Symbolic Computation Group

The main part of this talk will be devoted to modern generalizations of factorization to the cases of systems of linear partial differential equations and their relation with explicit solvability of nonlinear ordinary and partial differential equations based on some constructions from the theory of abelian categories.

We will briefly review classical algebraic theory of factorization of linear ordinary differential equations (G. Frobenius, E. Landau, A.Loewy, O.Ore, 1880-1930) and their properties (uniqueness etc). We give links for this problem to modern algorithms for factorization of linear ordinary differential equations (singularities etc. along with links to differential Galois theory).

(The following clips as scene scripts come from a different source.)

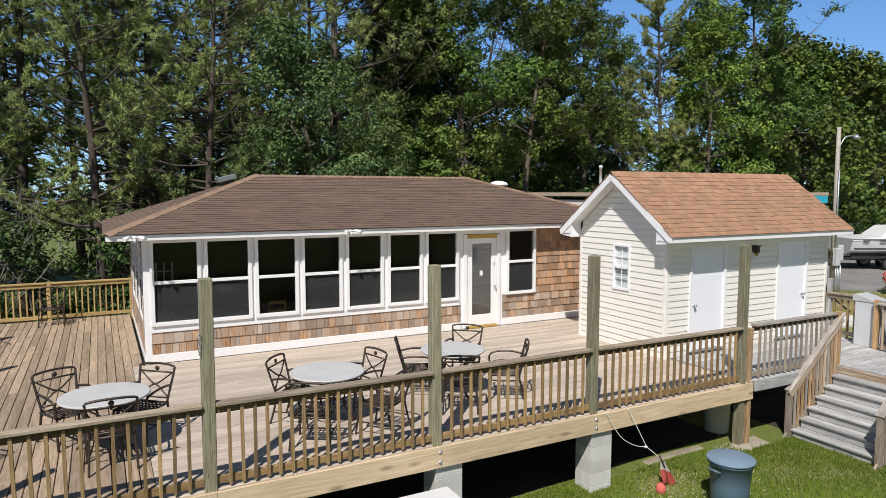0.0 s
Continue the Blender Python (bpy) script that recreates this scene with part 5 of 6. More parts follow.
def point_point(rng):
    """Tall trees standing clump by clump on a point down the river."""
    ang, top = CLUMPS[int(rng.integers(0, len(CLUMPS)))]
    f = rng.uniform(0.45, 1.0) if rng.random() < 0.7 else rng.uniform(0.02, 0.4)
    a = radians(ang + rng.normal() * 0.14 * (1.25 - abs(f - 0.6)))
    d = rng.uniform(425, 440)
    return 13.6 - d * math.sin(a), -3.5 + d * math.cos(a), -1.6 + top * f


def back_point(rng):
    """The far side of the field beyond the trees."""
    a = radians(rng.uniform(0, 75))
    d = rng.uniform(190, 215)
    return 13 + d * math.sin(a), d * math.cos(a), -0.5 + (9 + 4 * noise.noise(Vector((a * 30, 1, 0)))) * rng.uniform(0, 1) ** 0.8


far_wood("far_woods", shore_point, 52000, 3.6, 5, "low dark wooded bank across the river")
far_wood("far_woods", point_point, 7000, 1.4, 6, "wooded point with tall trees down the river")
def deep_point(rng):
    """Understorey of the wood behind the first rows of trees."""
    x = rng.uniform(-9, 42)
    y = 36 + 0.12 * abs(x - 12) + rng.uniform(0, 6)
    top = (10.0 if x > 4 else 7.5) + 3.0 * noise.noise(Vector((x * 0.3, 0, 2)))
    return x - (0.35 * (y - 30) if x < 0 else 0), y, -0.3 + top * rng.uniform(0, 1) ** 1.25


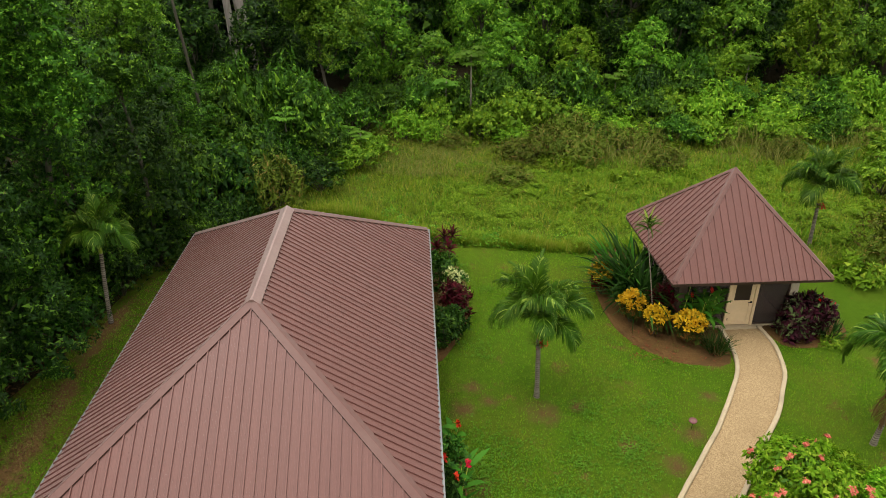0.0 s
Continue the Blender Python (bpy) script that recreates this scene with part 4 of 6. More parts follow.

We will then discuss decomposition of non-linear ordinary differential equations: Sosnin's algorithm (2001) and the general problem of decomposition. Reduction to the problem of factorization of linear ordinary differential equations over transcendental extensions.

This will be followed by a discussion on actorization of non-linear partial differential operators. Methods include ``naive'' and ``generalized'' factorization of linear partial differential equations, Laplace transformations for linear equations and Darboux integrability of nonlinear partial differential equations. Description in terms of special ideals in the ring of linear partial differential operators. Results on generalized factorization for more than two independent variables (after an idea by U.Dini, 1902) are also presented.

Finally we look at Serre-Grothendiek factor categories and the general definition of factorization of arbitrary systems of linear partial differential equations. This will include algorithmic problems and complexity of the factors.